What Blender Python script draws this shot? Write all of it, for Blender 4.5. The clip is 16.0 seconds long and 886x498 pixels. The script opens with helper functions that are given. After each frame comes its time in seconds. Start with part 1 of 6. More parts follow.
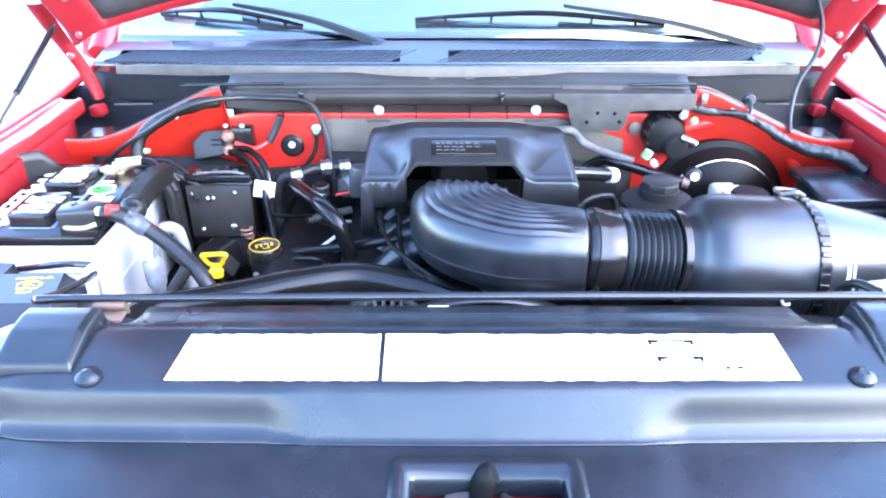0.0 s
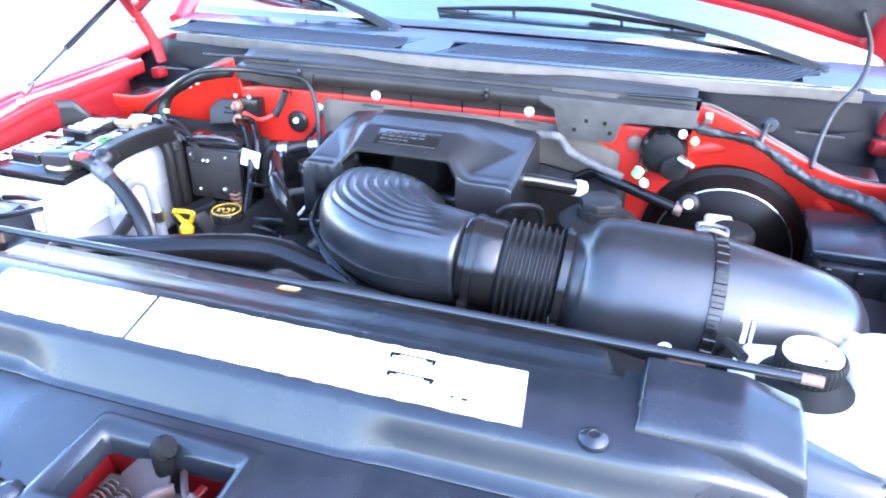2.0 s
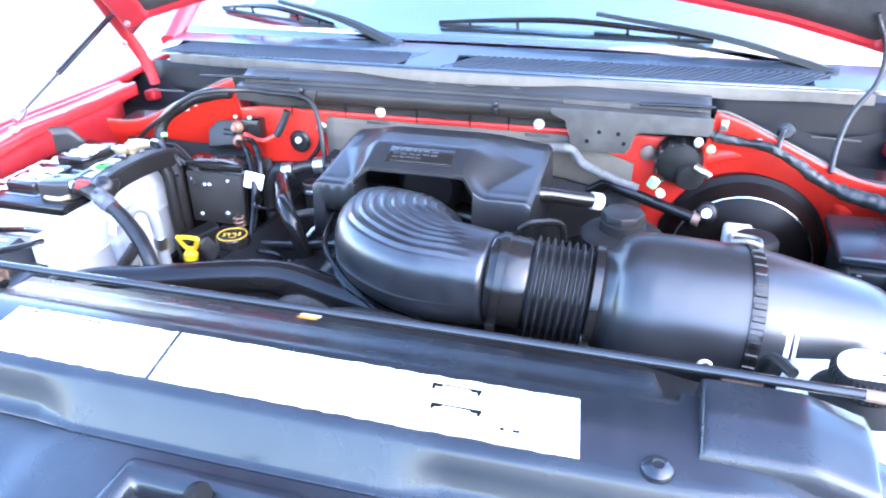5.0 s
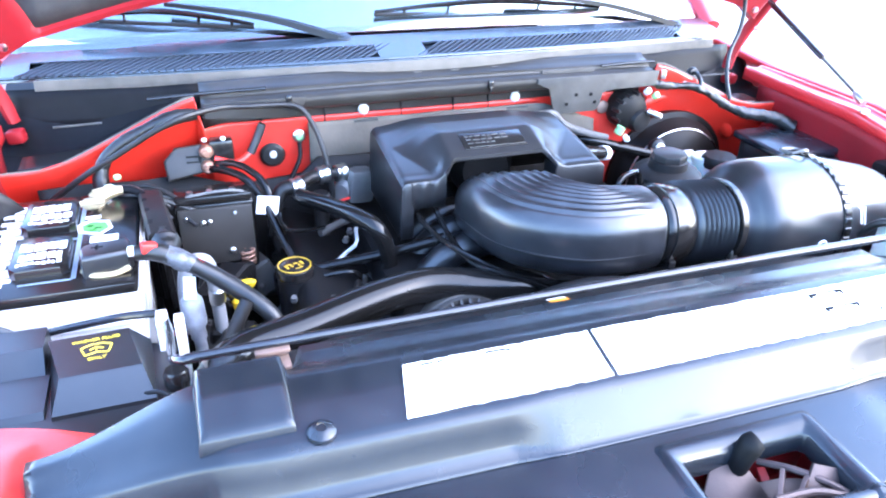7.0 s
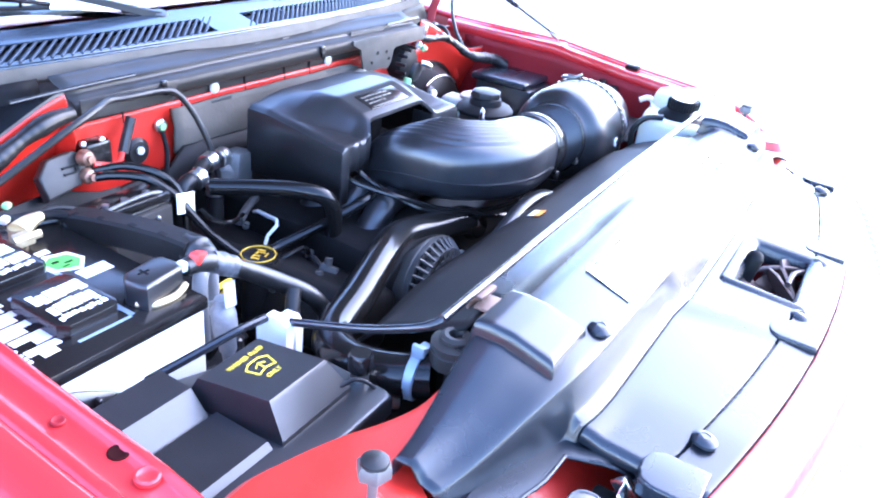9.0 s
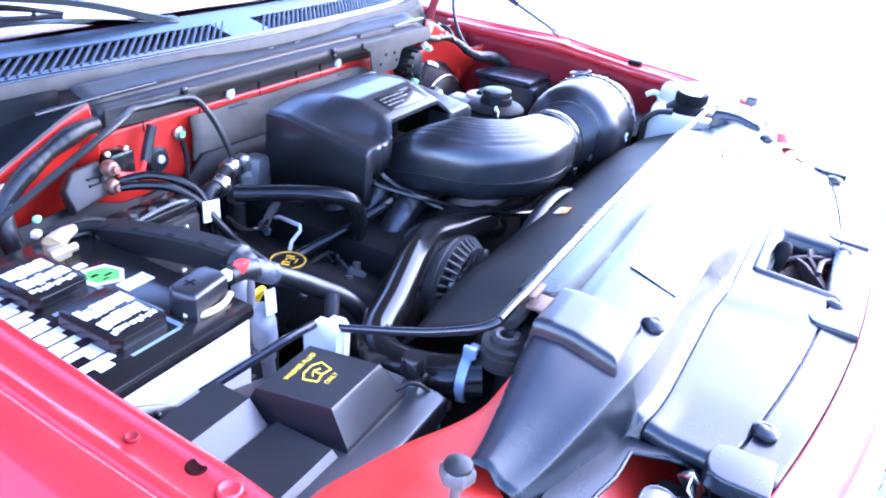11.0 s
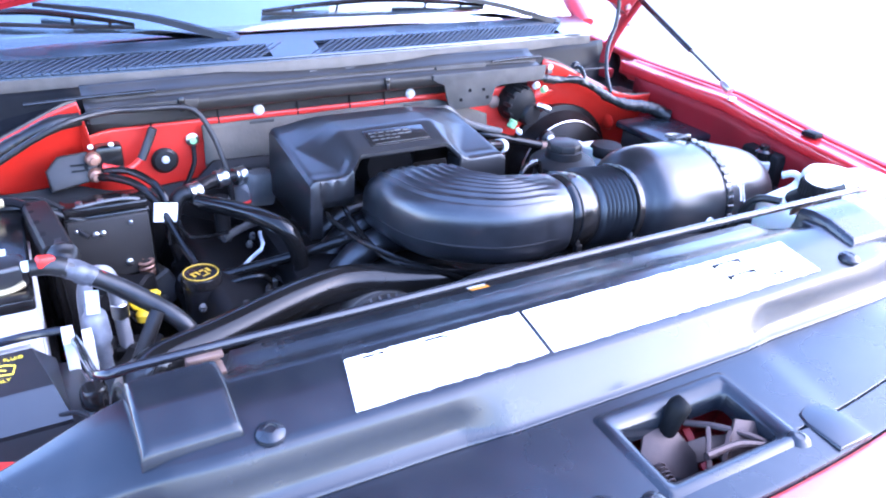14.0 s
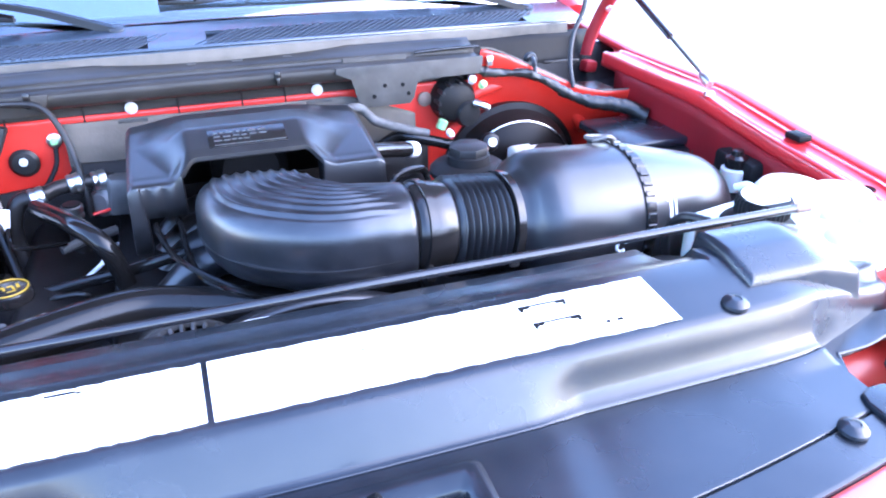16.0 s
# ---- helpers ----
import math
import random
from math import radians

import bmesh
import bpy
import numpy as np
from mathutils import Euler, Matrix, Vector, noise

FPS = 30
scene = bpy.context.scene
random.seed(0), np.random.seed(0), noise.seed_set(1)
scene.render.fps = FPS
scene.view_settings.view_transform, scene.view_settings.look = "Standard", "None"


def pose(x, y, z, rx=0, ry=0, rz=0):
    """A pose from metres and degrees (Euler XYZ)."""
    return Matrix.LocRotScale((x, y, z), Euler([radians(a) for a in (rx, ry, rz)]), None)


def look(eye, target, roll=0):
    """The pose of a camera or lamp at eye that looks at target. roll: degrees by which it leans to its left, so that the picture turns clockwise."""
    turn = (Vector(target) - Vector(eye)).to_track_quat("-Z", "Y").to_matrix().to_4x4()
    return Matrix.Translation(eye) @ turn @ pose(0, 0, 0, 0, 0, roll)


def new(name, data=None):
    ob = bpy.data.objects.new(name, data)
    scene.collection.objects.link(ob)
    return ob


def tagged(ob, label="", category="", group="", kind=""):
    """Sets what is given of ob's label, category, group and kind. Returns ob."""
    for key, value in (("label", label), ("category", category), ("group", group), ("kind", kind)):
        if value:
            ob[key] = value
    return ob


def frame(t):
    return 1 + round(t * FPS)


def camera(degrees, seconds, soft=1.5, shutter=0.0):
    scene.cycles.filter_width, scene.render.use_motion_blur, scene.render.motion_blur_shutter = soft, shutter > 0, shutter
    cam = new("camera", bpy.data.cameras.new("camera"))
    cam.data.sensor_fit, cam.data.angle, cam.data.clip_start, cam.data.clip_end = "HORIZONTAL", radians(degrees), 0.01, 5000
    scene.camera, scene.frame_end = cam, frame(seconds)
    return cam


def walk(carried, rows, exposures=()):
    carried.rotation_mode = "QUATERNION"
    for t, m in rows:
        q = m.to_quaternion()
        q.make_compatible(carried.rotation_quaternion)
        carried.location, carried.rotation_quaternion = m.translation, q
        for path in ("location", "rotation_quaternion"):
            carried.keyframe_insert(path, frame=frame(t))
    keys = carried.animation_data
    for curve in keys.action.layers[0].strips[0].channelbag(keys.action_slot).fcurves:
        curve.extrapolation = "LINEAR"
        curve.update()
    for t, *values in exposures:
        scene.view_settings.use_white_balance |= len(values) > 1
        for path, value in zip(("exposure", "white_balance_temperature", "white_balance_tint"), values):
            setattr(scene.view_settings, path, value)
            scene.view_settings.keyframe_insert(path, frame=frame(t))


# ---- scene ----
cam = camera(60.7, 16.0, 2.0)
METRES, EYE, TILT, LEAN, TURN = 3.7, 1.47, -28.0, 0.0, 0.0
ROWS = [
    (0.0, 0.0, 0.0, 0.0, -0.0, 0.0, -0.0),
    (0.5, 0.0154, 0.0063, -0.0008, 3.55, -0.71, -1.73),
    (1.0, 0.0421, 0.0134, 0.0045, 6.12, -0.67, -3.31),
    (1.5, 0.0712, 0.0178, 0.0069, 9.27, -0.84, -5.11),
    (2.0, 0.119, 0.0246, 0.0078, 16.41, -1.43, -8.83),
    (2.5, 0.1496, 0.032, 0.0122, 22.23, -2.05, -10.22),
    (3.0, 0.1608, 0.0398, 0.0148, 24.8, -2.19, -10.73),
    (3.5, 0.1608, 0.0416, 0.0151, 25.06, -2.14, -10.61),
    (6.0, 0.014, 0.0148, 0.0023, 3.2, 0.06, -2.49),
    (6.5, -0.0434, 0.0095, 0.0022, -4.34, -1.21, 0.64),
    (7.0, -0.1124, 0.0234, 0.0105, -17.36, -1.92, 7.5),
    (7.5, -0.1641, 0.0295, 0.0117, -24.3, -3.02, 10.04),
    (8.0, -0.2074, 0.0404, 0.0171, -32.49, -5.35, 12.25),
    (8.5, -0.2416, 0.0791, 0.0319, -44.51, -8.31, 16.61),
    (9.0, -0.2683, 0.1075, 0.0436, -56.57, -12.83, 17.73),
    (11.5, -0.2777, 0.124, 0.0502, -58.67, -13.53, 19.14),
    (12.0, -0.2734, 0.1083, 0.0423, -55.09, -12.18, 18.97),
    (12.5, -0.2536, 0.0899, 0.0328, -49.74, -9.95, 18.86),
    (13.0, -0.2156, 0.0759, 0.028, -44.86, -7.72, 17.75),
    (13.5, -0.1706, 0.0537, 0.0178, -36.02, -5.25, 14.98),
    (14.0, -0.1271, 0.0286, 0.0089, -27.04, -3.06, 10.54),
    (14.5, -0.0751, 0.0317, 0.0037, -23.38, -1.37, 8.66),
    (15.0, -0.0263, 0.0534, 0.0135, -21.23, -0.93, 6.19),
    (15.5, -0.0125, 0.0541, 0.0139, -18.37, -0.27, 7.66),
    (16.0, -0.012, 0.0393, -0.0056, -17.29, -0.82, 9.32),
]
walk(cam, [(t, pose(0, 0, EYE, TILT, LEAN, TURN) @ pose(METRES * x, METRES * y, METRES * z, 90 + pitch, roll, yaw)) for t, x, y, z, yaw, pitch, roll in ROWS], [(0.0, 3.95, 5650, 16), (3.5, 3.9, 5650, 16), (6.0, 4.0, 5700, 15), (8.0, 3.85, 5550, 19), (12.0, 3.48, 5120, 30), (13.5, 3.52, 5280, 28), (15.5, 3.62, 5450, 24), (16.0, 3.66, 5450, 23)])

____

**Given task**
Extract every line containing the string "radians" from the material.

**Answer for this exercise**
from math import radians
    return Matrix.LocRotScale((x, y, z), Euler([radians(a) for a in (rx, ry, rz)]), None)
    cam.data.sensor_fit, cam.data.angle, cam.data.clip_start, cam.data.clip_end = "HORIZONTAL", radians(degrees), 0.01, 5000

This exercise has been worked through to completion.